Cox was diagnosed in 2007 with peripheral vascular disease since she had limited blood flow in her lower legs, but a doctor did not refer her to a vascular specialist, according to court records.

Winn and Bredahl claim another doctor still did not recommend she see a specialist a year after Cox was noted to have increased tissue damage. Instead, her infection was drained and she was told to come back for a follow-up visit, according to the daughters' lawsuit.

Cox reportedly saw two other physicians over the next year that treated her for various issues associated with the underlying problem, including painful wounds that would not heal.

Foot soaks, topical creams, special shoes, and medications were prescribed, and her abnormal weight loss was noted, but Cox was allegedly never referred to a specialist.

In March 2009, Cox was admitted to the hospital for gangrene since her legs were not getting adequate blood supply. She was suffering from sepsis and her foot was black, court records show.

Cox had to have her right leg amputated below the knee a month later. Two months after the initial amputation, she had to undergo a second amputation above the same knee.

She died after being hospitalized for blood poisoning in January 2010.

The health care providers challenged the California Court of Appeals' decision that the Elder Abuse and Dependent Adult Civil Protection Act does not require the existence of a custodial relationship in order for the daughters to claim neglect.

After considering whether or not a claim of neglect under the Act requires a custodial or caretaking relationship on the part of a defendant, the full California Supreme Court concluded that it does.

Writing for the seven-judge panel, Justice Mariano-Florentino Cuéllar ruled Thursday that the Legislature intended the law to address neglect by caretakers that assume "a significant measure of responsibility for attending to one or more of an elder's basic needs that an able-bodied and fully competent adult would ordinarily be capable of managing without assistance."

The Act is intended to impose safeguards for vulnerable, dependent adults and elders who rely on others for their basic needs, since they are "at the greatest risk of abuse, neglect or abandonment by their families and caretakers."

Cuéllar ruled that Winn and Bredahl cannot bring a neglect claim under the Elder Abuse and Dependent Adult Civil Protection Act "unless the defendant health care provider has a caretaking or custodial relationship with the elder or dependent adult."

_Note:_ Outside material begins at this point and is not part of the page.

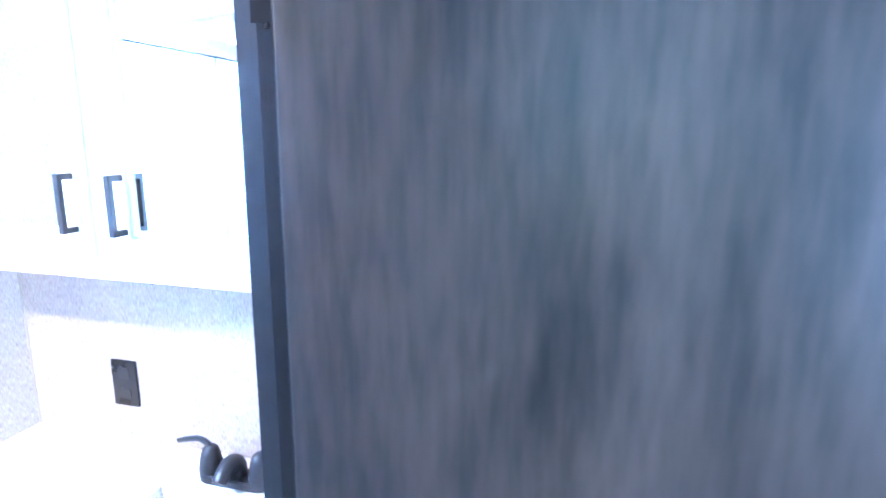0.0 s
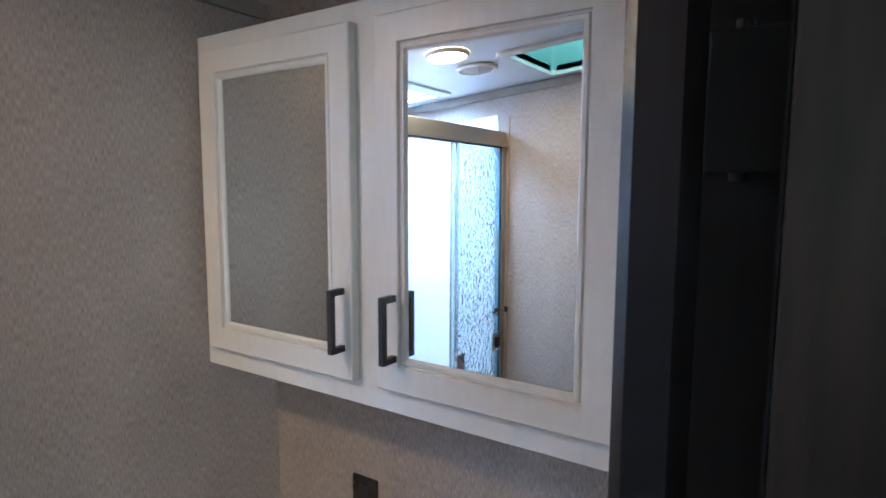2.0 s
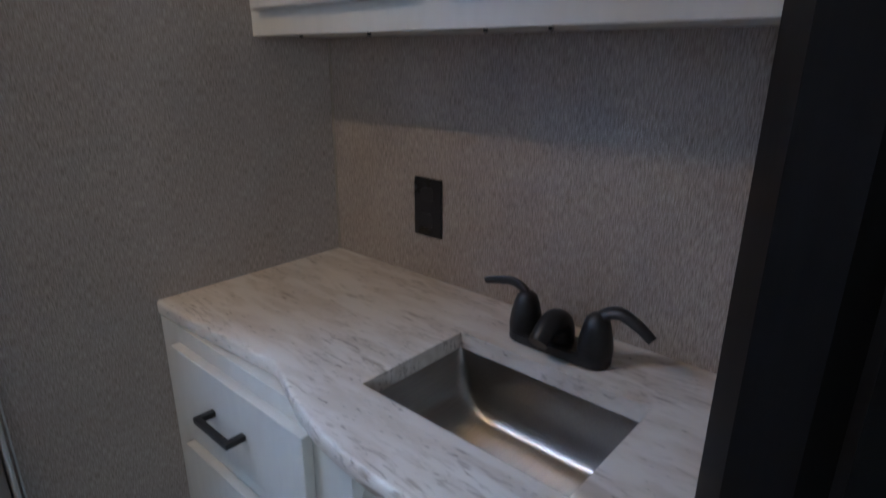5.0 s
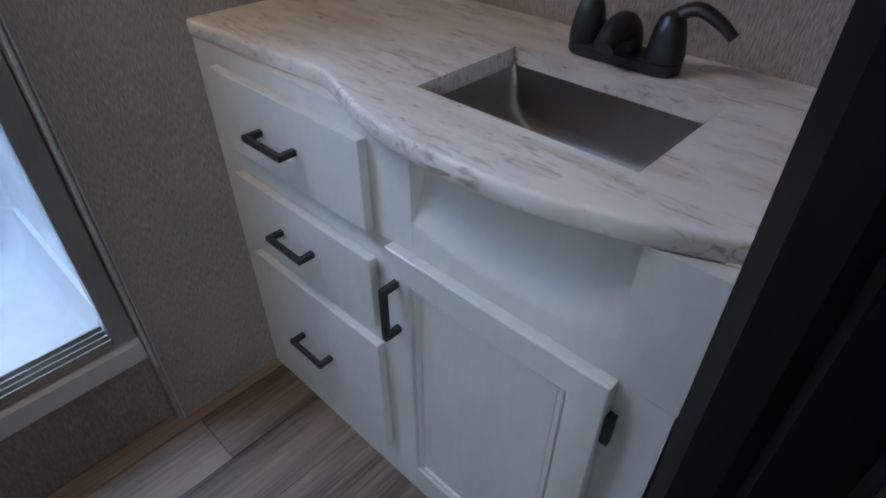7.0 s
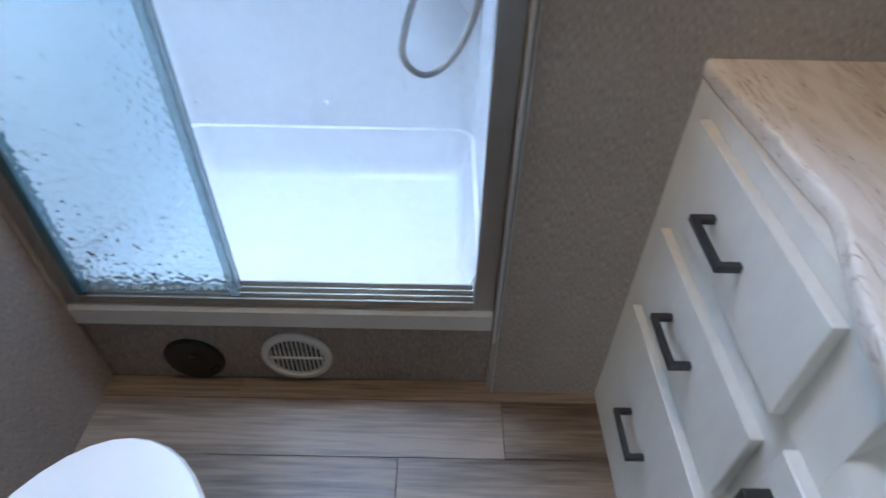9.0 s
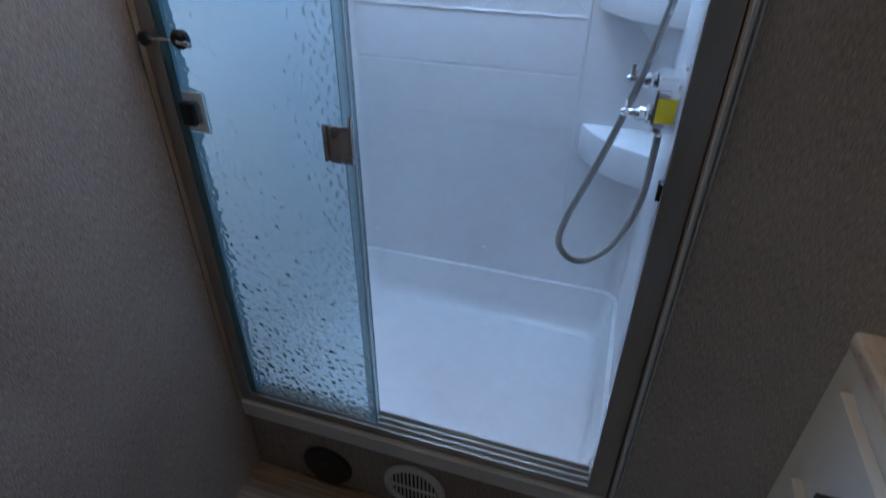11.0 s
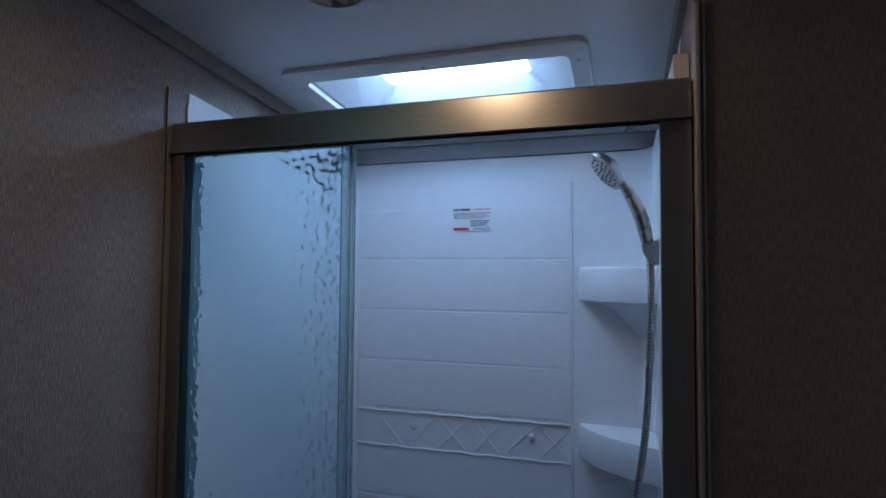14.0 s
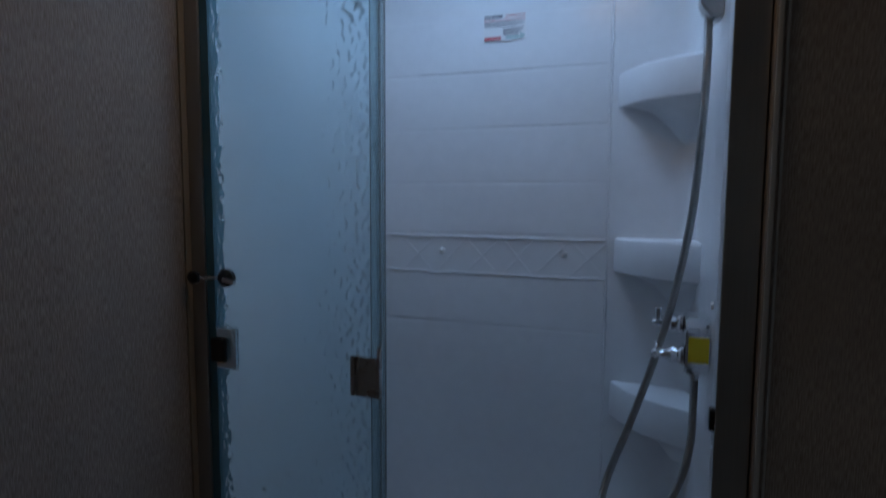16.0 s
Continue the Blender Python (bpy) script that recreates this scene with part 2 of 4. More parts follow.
def prism(outline, z0, z1, bm=None, axis="z", bevel=0.0):
    """An outline of (a, b) pairs drawn out along an axis."""
    b = bmesh.new()
    put = {"z": lambda p, h: (p[0], p[1], h), "y": lambda p, h: (p[0], h, p[1]), "x": lambda p, h: (h, p[0], p[1])}[axis]
    lower, upper = [b.verts.new(put(p, z0)) for p in outline], [b.verts.new(put(p, z1)) for p in outline]
    b.faces.new(lower)
    b.faces.new(upper)
    for i in range(len(outline)):
        j = (i + 1) % len(outline)
        b.faces.new((lower[i], lower[j], upper[j], upper[i]))
    bmesh.ops.recalc_face_normals(b, faces=b.faces)
    if bevel:
        bmesh.ops.bevel(b, geom=b.edges[:], offset=bevel, segments=2, affect="EDGES")
    return join(bm, b)


def turned(profile, at, direction=(0, 0, 1), steps=28, bm=None):
    """A profile of (radius, height) turned round an axis."""
    b = bmesh.new()
    m = Matrix.Translation(at) @ Vector(direction).to_track_quat("Z", "Y").to_matrix().to_4x4()
    rings = []
    for r, h in profile:
        if r < 1e-6:
            rings.append([b.verts.new(m @ Vector((0, 0, h)))])
        else:
            rings.append([b.verts.new(m @ Vector((r * math.cos(2 * math.pi * i / steps), r * math.sin(2 * math.pi * i / steps), h))) for i in range(steps)])
    for p, q in zip(rings, rings[1:]):
        for i in range(steps):
            j = (i + 1) % steps
            face = [p[i % len(p)], p[j % len(p)], q[j % len(q)], q[i % len(q)]]
            face = list(dict.fromkeys(face))
            if len(face) > 2:
                b.faces.new(face)
    return join(bm, b)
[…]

"Whether a determination that medical care should be provided is made by a health care provider or not, it is the defendant's relationship with an elder or a dependent adult — not the defendant's professional standing or expertise — that makes the defendant potentially liable for neglect," the judge wrote.

The lead attorneys for both parties commented on Thursday's ruling.

"I'm very pleased the Supreme Court got it so right," said Richard Carroll of Carroll, Kelly, Trotter, Franzen, McKenna & Peabody, attorney for Pioneer Medical Group and the physicians. "It demonstrates insight into how this whole thing plays out."

However, Winn and Bredahl's attorney, Clay Robbins III of Magana, Cathcart and McCarthy, called the ruling "disappointing and unfortunate."

"The opinion seems to require an elderly person to be disabled or incompetent before they will be afforded the Act's protections. The narrow interpretation has stripped elders of an important protection since neglect can and does take place outside the setting of care taking facilities," Robbins said. "Elders rely on the advice of their physicians, and the physicians should have known to refer Elizabeth Cox to a specialist. Unfortunately, their neglect caused Mrs. Cox to lose a leg. It is now up to the Legislature to correct this and to give the elderly the protection they deserve."